Advanced Techniques for Managing Permissions
While the Hadoop shell commands provide a basic way to check user permissions, there are more advanced techniques that can be used to manage permissions in a Hadoop environment.
Programmatic Approach
Instead of relying solely on the Hadoop shell, you can use programming languages like Java or Python to interact with the Hadoop API and manage permissions programmatically. This approach allows for more flexibility and automation in managing permissions, especially in large-scale Hadoop deployments.
from hdfs import InsecureClient
## Connect to the HDFS cluster
client = InsecureClient('http://namenode:50070')

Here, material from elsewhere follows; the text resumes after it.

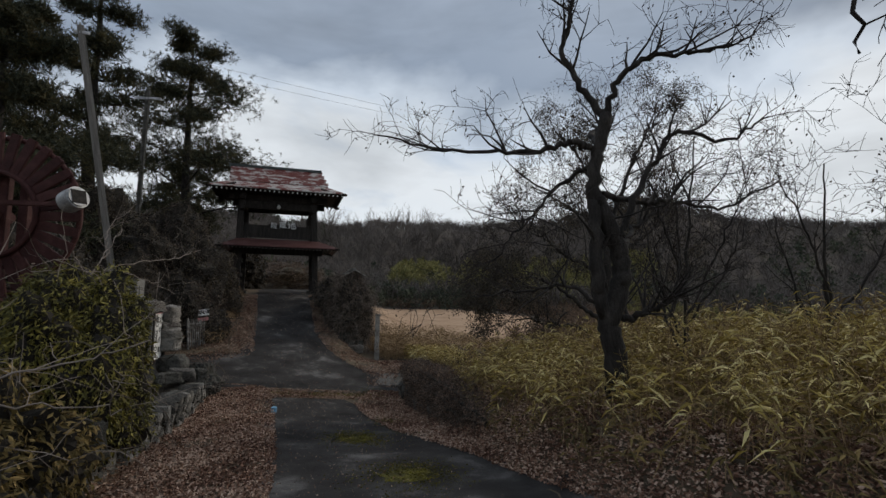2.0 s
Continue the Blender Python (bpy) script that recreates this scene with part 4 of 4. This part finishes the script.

## Check the permissions of a file
permissions = client.get_permission('/user/labex/file.txt')
print(permissions)
## Change the permissions of a file
client.set_permission('/user/labex/file.txt', '0644')
Hadoop Access Control Lists (ACLs)
Hadoop supports Access Control Lists (ACLs), which provide a more granular way to manage permissions. ACLs allow you to specify permissions for individual users or groups, in addition to the standard owner, group, and other permissions.
graph TD
A[HDFS File] --> B(Owner Permissions)
A --> C(Group Permissions)
A --> D(Other Permissions)
A --> E(ACL Permissions)
E --> F(User1 Permissions)
E --> G(User2 Permissions)
E --> H(Group1 Permissions)
To manage ACLs in Hadoop, you can use the hdfs dfs -getfacl
and hdfs dfs -setfacl
commands.
$ hdfs dfs -getfacl /user/labex/file.txt
$ hdfs dfs -setfacl -m user:user1:rw-,group:group1:r--,default:group:group1:r-- /user/labex/file.txt
Integration with External Identity Providers
For large-scale Hadoop deployments, it's common to integrate Hadoop with external identity providers, such as LDAP or Active Directory. This allows you to leverage the existing user and group management infrastructure, simplifying the process of managing permissions in Hadoop.
By using these advanced techniques, you can effectively manage permissions in a Hadoop environment, ensuring that only authorized users have access to the data and resources they need.